Artisan Cheese in Red Rock Country
Mesa Farm Market and the hardscrabble adventure in terroir and tenacity
The baby goats are stealing the show.
We’re at Torrey's Mesa Farm Market on a crisp mid-April morning and supposed to be learning about small-batch artisan goat cheese production with farm proprietor and legendary cheese maker Randy Ramsley.
Known affectionately as “the little purple store on Highway 24,” Mesa Farm is a 50-acre slice of bucolic wonder nestled in Utah’s red rock country at milepost number 102, heading east from Capitol Reef National Park. Led by Matt Caputo, Certified Cheese Professional (that’d be the equivalent of a cheese sommelier), our motley group of about twenty Utah chefs and artisan food lovers visited the farm to learn more about Ramsley’s unique farmstead and his variety of goat milk alpine-style cheeses.
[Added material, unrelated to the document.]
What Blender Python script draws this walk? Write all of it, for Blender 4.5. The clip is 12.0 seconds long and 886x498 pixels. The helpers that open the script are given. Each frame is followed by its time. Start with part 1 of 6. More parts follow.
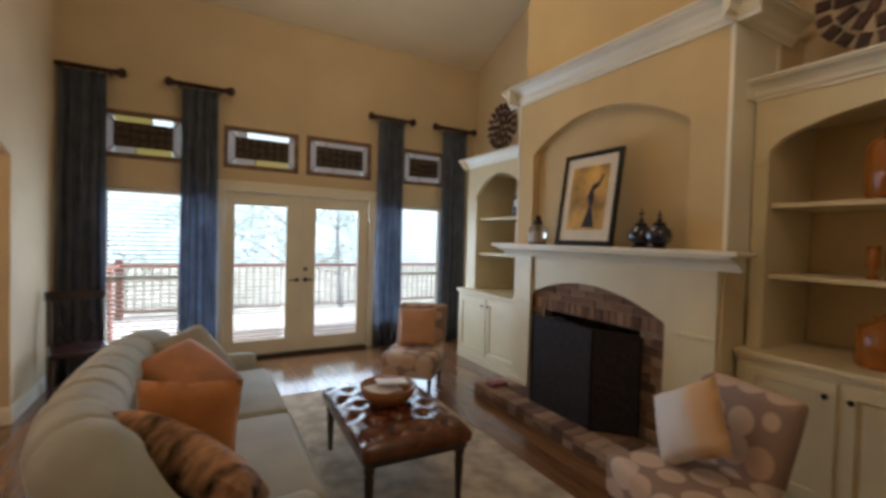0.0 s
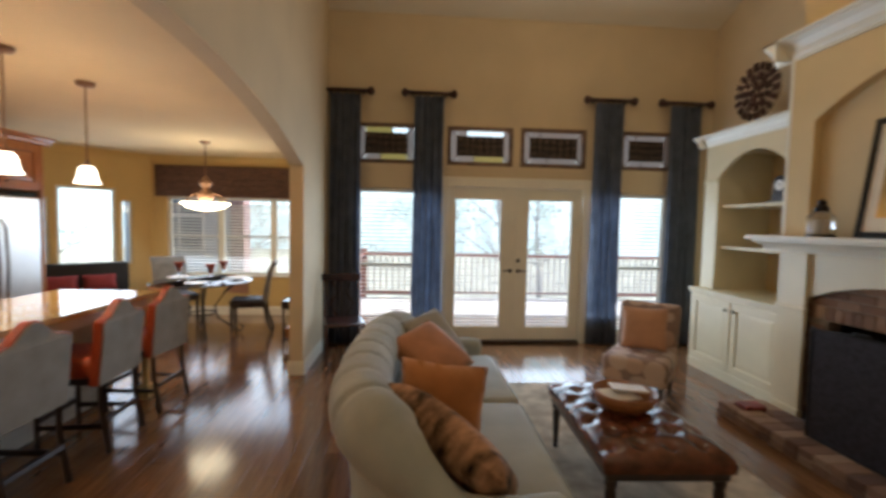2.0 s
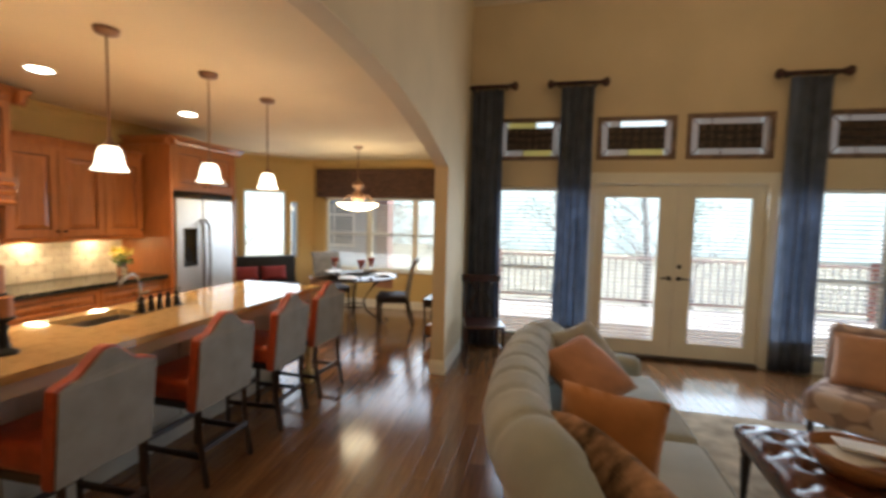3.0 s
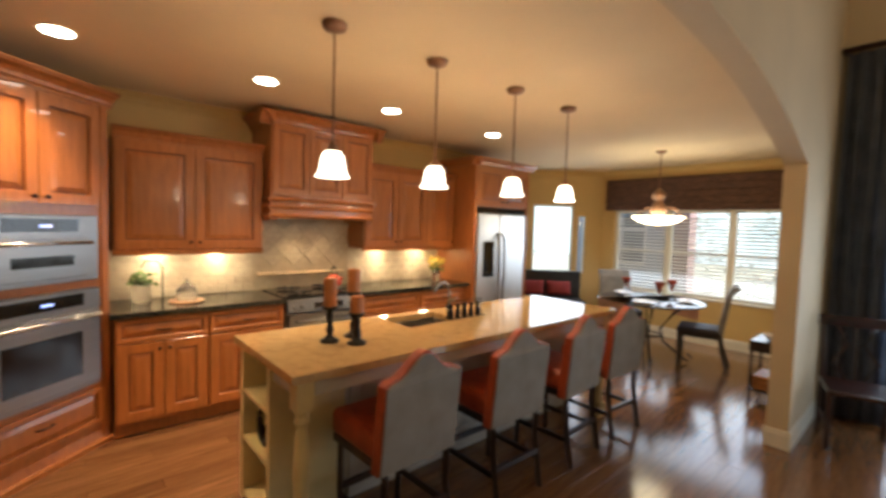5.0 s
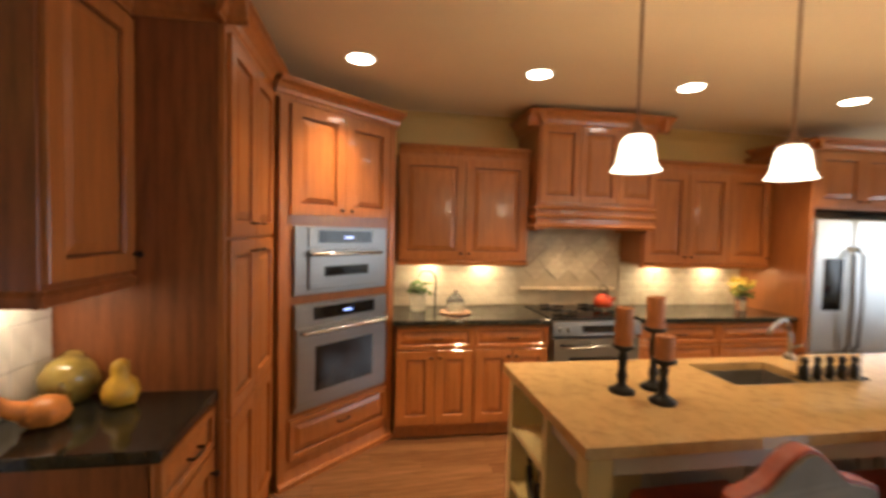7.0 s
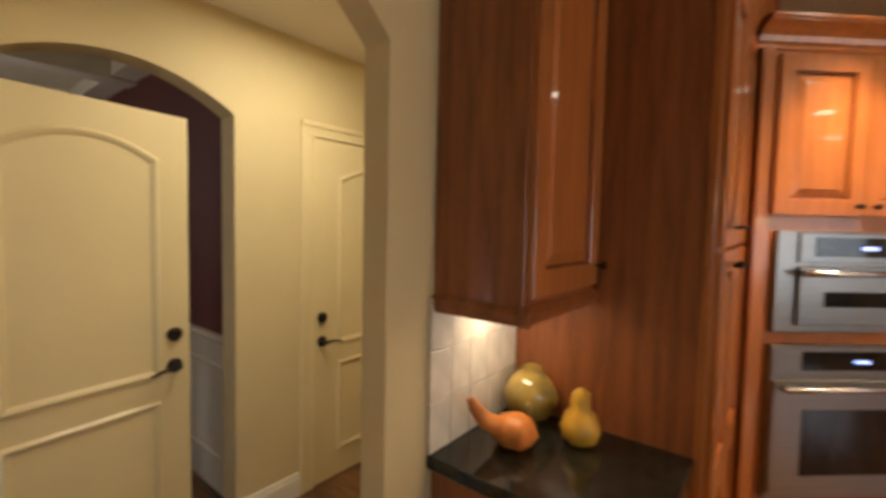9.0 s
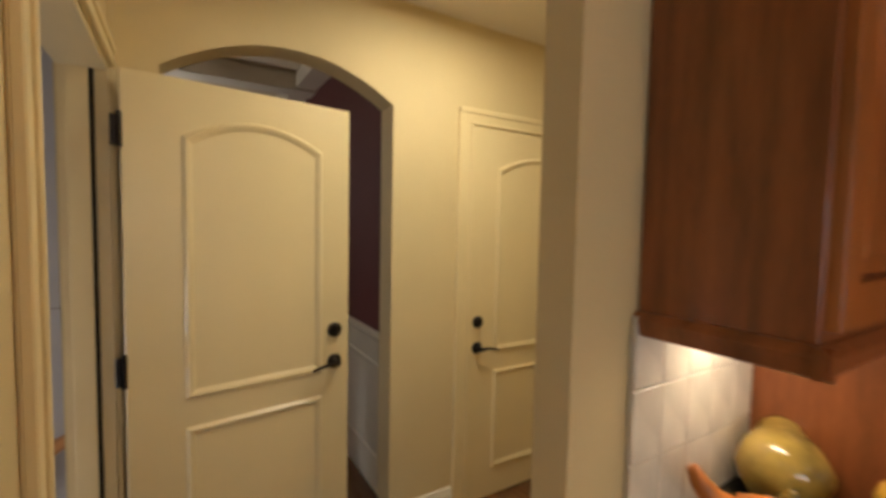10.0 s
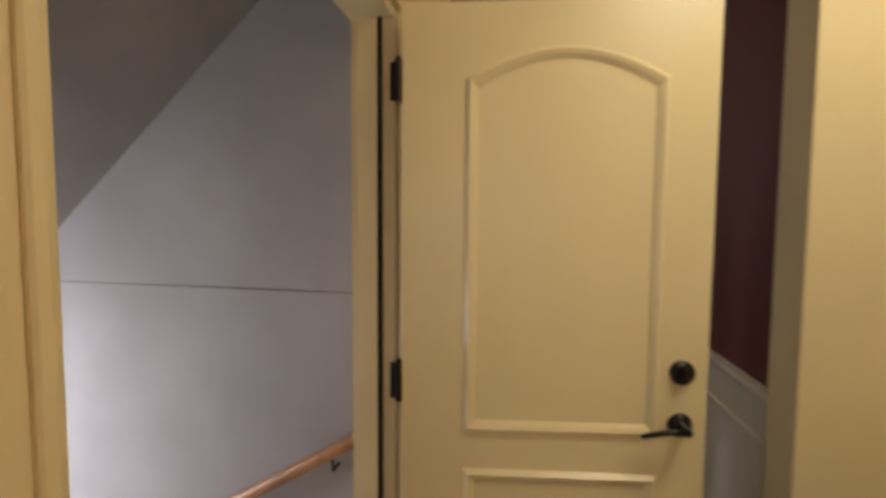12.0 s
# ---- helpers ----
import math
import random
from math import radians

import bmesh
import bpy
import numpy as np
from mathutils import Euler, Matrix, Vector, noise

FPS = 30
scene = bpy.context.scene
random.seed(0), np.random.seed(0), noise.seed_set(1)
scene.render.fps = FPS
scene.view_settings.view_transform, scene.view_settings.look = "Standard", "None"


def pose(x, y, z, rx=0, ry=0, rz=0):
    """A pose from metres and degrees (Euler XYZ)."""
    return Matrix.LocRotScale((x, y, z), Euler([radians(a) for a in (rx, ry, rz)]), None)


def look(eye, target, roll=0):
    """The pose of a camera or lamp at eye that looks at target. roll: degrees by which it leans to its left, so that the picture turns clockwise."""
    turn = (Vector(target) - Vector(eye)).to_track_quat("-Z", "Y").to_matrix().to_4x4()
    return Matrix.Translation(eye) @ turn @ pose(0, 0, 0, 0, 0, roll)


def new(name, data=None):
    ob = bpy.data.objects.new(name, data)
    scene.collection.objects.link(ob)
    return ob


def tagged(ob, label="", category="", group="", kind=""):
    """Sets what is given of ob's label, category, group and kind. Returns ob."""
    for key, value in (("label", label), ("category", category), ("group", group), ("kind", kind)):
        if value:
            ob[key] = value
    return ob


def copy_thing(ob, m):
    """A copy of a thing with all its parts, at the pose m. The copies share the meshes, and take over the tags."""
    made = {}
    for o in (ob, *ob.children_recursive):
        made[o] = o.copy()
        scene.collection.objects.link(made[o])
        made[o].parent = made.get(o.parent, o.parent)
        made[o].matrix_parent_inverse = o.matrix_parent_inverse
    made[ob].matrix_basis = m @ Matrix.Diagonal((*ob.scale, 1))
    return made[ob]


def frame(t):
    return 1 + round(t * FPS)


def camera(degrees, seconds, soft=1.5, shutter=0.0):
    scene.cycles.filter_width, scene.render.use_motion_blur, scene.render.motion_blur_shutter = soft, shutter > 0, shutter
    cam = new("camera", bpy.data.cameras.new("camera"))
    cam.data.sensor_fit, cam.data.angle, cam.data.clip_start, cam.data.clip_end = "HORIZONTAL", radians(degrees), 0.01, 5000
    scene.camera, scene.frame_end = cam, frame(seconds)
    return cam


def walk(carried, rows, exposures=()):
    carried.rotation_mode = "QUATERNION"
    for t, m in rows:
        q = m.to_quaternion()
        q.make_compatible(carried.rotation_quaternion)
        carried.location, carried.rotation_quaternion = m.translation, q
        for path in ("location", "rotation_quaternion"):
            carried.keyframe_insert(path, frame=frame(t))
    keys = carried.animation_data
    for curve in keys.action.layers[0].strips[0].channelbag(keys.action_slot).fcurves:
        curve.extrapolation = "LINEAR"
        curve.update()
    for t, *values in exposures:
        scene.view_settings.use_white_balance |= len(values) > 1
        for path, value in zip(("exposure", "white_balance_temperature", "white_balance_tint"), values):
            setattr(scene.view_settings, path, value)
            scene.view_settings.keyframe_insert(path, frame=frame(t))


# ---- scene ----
cam = camera(91.4, 12.0, soft=3.3, shutter=0.5)
PATH = [
    (0, (0.068, 0.107, 1.558), (1.042, 1.854, 1.51), 1.6),
    (0.5, (0.024, 0.133, 1.562), (0.799, 1.977, 1.503), 1.6),
    (1, (-0.036, 0.161, 1.559), (0.554, 2.07, 1.489), 1.4),
    (1.5, (-0.053, 0.202, 1.554), (0.327, 2.164, 1.465), 1.3),
    (2, (-0.122, 0.266, 1.56), (0.009, 2.259, 1.449), 1.2),
    (2.5, (-0.192, 0.357, 1.583), (-0.367, 2.345, 1.451), 1.3),
    (3, (-0.282, 0.447, 1.598), (-0.736, 2.39, 1.459), 1.4),
    (3.2, (-0.286, 0.477, 1.618), (-0.863, 2.386, 1.471), 1.5),
    (4.8, (-0.524, 0.661, 1.587), (-1.941, 2.069, 1.484), 1.7),
    (5, (-0.598, 0.68, 1.589), (-2.1, 1.996, 1.484), 1.7),
    (5.5, (-0.759, 0.725, 1.591), (-2.423, 1.829, 1.486), 2.0),
    (6, (-0.893, 0.75, 1.585), (-2.68, 1.643, 1.492), 2.1),
    (6.5, (-1.031, 0.759, 1.591), (-2.918, 1.415, 1.497), 1.7),
    (6.7, (-1.082, 0.765, 1.584), (-3.009, 1.293, 1.495), 1.5),
    (8.3, (-1.467, 0.464, 1.587), (-3.345, -0.217, 1.476), 1.7),
    (8.5, (-1.503, 0.426, 1.578), (-3.309, -0.427, 1.473), 1.6),
    (9, (-1.582, 0.331, 1.581), (-3.141, -0.917, 1.472), 1.2),
    (9.5, (-1.665, 0.224, 1.569), (-2.967, -1.29, 1.461), 1.1),
    (10, (-1.746, 0.073, 1.547), (-2.785, -1.632, 1.432), 1.1),
    (10.5, (-1.833, -0.096, 1.528), (-2.522, -1.97, 1.399), 0.7),
    (11, (-1.877, -0.263, 1.511), (-2.206, -2.231, 1.375), 0.4),
    (11.5, (-1.909, -0.424, 1.491), (-1.899, -2.42, 1.363), 0.3),
    (12, (-1.919, -0.572, 1.463), (-1.537, -2.532, 1.341), 0.4),
]
walk(cam, [(t, look(eye, target, roll)) for t, eye, target, roll in PATH], [(0.0, 0.97, 5750, 10), (2.0, 0.97, 5750, 10), (3.0, 1.0, 6000, 10), (5.0, 1.0, 5980, 10), (6.5, 1.02, 6000, 10), (8.5, 1.0, 6250, 10), (11.0, 0.98, 6100, 10), (12.0, 0.95, 6100, 10)])

# ---- world, sun, lights ----
world = bpy.data.worlds.new("sky")
scene.world = world
world.use_nodes = True
wn = world.node_tree
sky = wn.nodes.new("ShaderNodeTexSky")
sky.sky_type = "NISHITA"
sky.sun_disc = False
sky.sun_elevation, sky.sun_rotation = radians(50), radians(85)
wn.nodes["Background"].inputs["Strength"].default_value = 0.15
wn.links.new(sky.outputs["Color"], wn.nodes["Background"].inputs["Color"])
sun_data = bpy.data.lights.new("sun", "SUN")
sun_data.energy, sun_data.angle, sun_data.color = 5.0, radians(3), (1, 0.95, 0.88)
sun = new("sun", sun_data)
sun.matrix_world = look((30, 2.5, 36), (0, 0, 0))


def area_lamp(name, eye, target, w, h, watts, colour):
    d = bpy.data.lights.new(name, "AREA")
    d.shape, d.size, d.size_y, d.energy, d.color = "RECTANGLE", w, h, watts, colour
    o = new(name, d)
    o.matrix_world = look(eye, target)
    return o


def spot_lamp(name, eye, watts, colour, radius=0.05, angle=120, target=None):
    d = bpy.data.lights.new(name, "SPOT")
    d.energy, d.color, d.shadow_soft_size, d.spot_size, d.spot_blend = watts, colour, radius, radians(angle), 0.85
    o = new(name, d)
    o.matrix_world = look(eye, target or (eye[0], eye[1] + 0.001, eye[2] - 1))
    return o


def point_lamp(name, eye, watts, colour, radius=0.05):
    d = bpy.data.lights.new(name, "POINT")
    d.energy, d.color, d.shadow_soft_size = watts, colour, radius
    o = new(name, d)
    o.location = eye
    return o


DAY = (0.86, 0.93, 1.0)
WARM = (1.0, 0.66, 0.34)
area_lamp("daylight_doors", (1.2, 5.88, 1.15), (1.2, 0, 1.4), 4.0, 1.6, 40, (0.78, 0.90, 1.0))
# two unseen warm lamps without fixtures, added to lift the living room walls
for y, z in ((0.9, 3.4), (3.7, 4.2)):
    point_lamp("living_ceiling_lamp", (1.5, y, z), 12.8, (1.0, 0.73, 0.44), 0.25)
area_lamp("daylight_nook", (-2.95, 7.5, 1.3), (-2.95, 0, -1.5), 2.2, 1.1, 11, DAY)
area_lamp("daylight_bay", (-4.85, 7.05, 1.4), (-2.5, 4.5, 0.9), 0.9, 1.3, 5, DAY)
for y in (0.66, 1.77, 2.84, 4.15):
    spot_lamp("downlight_lamp", (-3.80, y, 2.560), 82, WARM, 0.06, 92)
for y in (1.71, 2.385, 3.12, 3.79):
    point_lamp("pendant_bulb", (-2.645, y, 1.85), 3.9, WARM, 0.04)
point_lamp("chandelier_bulb", (-2.88, 6.18, 1.83), 2.4, WARM, 0.08)
for y0, y1 in ((1.0, 1.95), (3.12, 4.28)):
    for k in (0.25, 0.75):
        area_lamp("under_cabinet_lamp", (-4.76, y0 + (y1 - y0) * k, 1.315), (-4.78, y0 + (y1 - y0) * k, 0.5), 0.06, 0.30, 2.2, (1.0, 0.74, 0.42))
spot_lamp("hood_lamp", (-4.72, 2.42, 1.615), 5, WARM, 0.03, 100)
spot_lamp("hood_lamp", (-4.72, 2.72, 1.615), 3, WARM, 0.03, 100)
area_lamp("desk_under_cabinet_lamp", (-2.74, -0.33, 1.36), (-2.74, -0.35, 0.5), 0.06, 0.2, 0.7, (1.0, 0.78, 0.52))
area_lamp("hall_ceiling_lamp", (-2.78, -1.14, 2.55), (-2.78, -1.139, 0), 0.34, 0.34, 7.8, (1.0, 0.85, 0.60))
# unseen light added down the stairwell to brighten its grey wall
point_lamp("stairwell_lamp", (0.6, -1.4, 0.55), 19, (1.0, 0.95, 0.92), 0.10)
# unseen light added so the dining room shows through the arch
point_lamp("dining_lamp", (-1.2, -3.8, 1.9), 9, (1.0, 0.88, 0.75), 0.10)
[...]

But they’re having trouble getting us to leave the goat barn.
We’re absolutely smitten. Watching dozens of Nubian, Alpine and LaMancha baby goats adorably head-butting, jumping in circles and generally wooing the socks off of anyone who will give them the slightest bit of attention. It’s pretty dang cute.
Even after two decades working the farm, Ramsley agrees the kids can be delightfully distracting. “Watching goats just makes people happy,” he told me with a grin. “They’re really wonderful and adaptable animals.”
But there’s not much time spent goat-gazing for Ramsley. To say that spring is a busy time at Mesa Farm pushes the boundaries of understatement to the extreme. Even with two interns (he’ll have up to seven during peak summer production) who recently joined him to help with birthing and milking the goats, tending the inevitable handful of orphan kids who need round-the-clock care, assisting with cheese making and taking care of vegetable and fruit production for the farm’s seasonal roadside market and counter service restaurant, Ramsley’s days are full to the brim with activity.